Task objective >>
Carry none of the pictures over; set down the material below exactly.
::: Supplied information :::
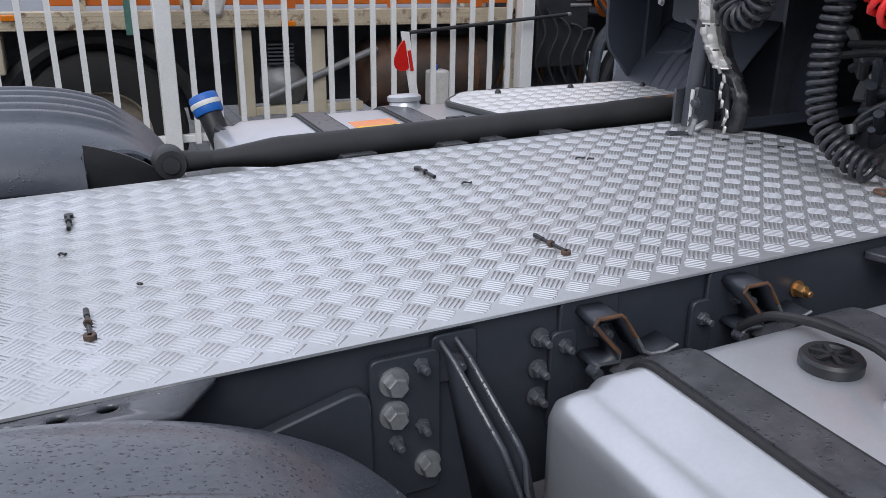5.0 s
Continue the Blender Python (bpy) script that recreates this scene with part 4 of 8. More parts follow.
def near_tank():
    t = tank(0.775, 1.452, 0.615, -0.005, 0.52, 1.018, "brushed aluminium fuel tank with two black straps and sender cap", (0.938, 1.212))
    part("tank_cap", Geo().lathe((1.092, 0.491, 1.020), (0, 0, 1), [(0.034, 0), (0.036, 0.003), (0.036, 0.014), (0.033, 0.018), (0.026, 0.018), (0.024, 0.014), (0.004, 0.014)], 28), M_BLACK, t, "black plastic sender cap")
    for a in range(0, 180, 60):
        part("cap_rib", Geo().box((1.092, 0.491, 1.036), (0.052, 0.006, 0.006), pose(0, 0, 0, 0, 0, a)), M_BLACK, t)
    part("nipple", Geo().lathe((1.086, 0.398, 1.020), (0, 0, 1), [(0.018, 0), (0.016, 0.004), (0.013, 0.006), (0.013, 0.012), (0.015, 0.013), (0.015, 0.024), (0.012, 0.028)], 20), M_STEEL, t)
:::
Full output >>
5.0 s
Continue the Blender Python (bpy) script that recreates this scene with part 4 of 8. More parts follow.
def near_tank():
    t = tank(0.775, 1.452, 0.615, -0.005, 0.52, 1.018, "brushed aluminium fuel tank with two black straps and sender cap", (0.938, 1.212))
    part("tank_cap", Geo().lathe((1.092, 0.491, 1.020), (0, 0, 1), [(0.034, 0), (0.036, 0.003), (0.036, 0.014), (0.033, 0.018), (0.026, 0.018), (0.024, 0.014), (0.004, 0.014)], 28), M_BLACK, t, "black plastic sender cap")
    for a in range(0, 180, 60):
        part("cap_rib", Geo().box((1.092, 0.491, 1.036), (0.052, 0.006, 0.006), pose(0, 0, 0, 0, 0, a)), M_BLACK, t)
    part("nipple", Geo().lathe((1.086, 0.398, 1.020), (0, 0, 1), [(0.018, 0), (0.016, 0.004), (0.013, 0.006), (0.013, 0.012), (0.015, 0.013), (0.015, 0.024), (0.012, 0.028)], 20), M_STEEL, t)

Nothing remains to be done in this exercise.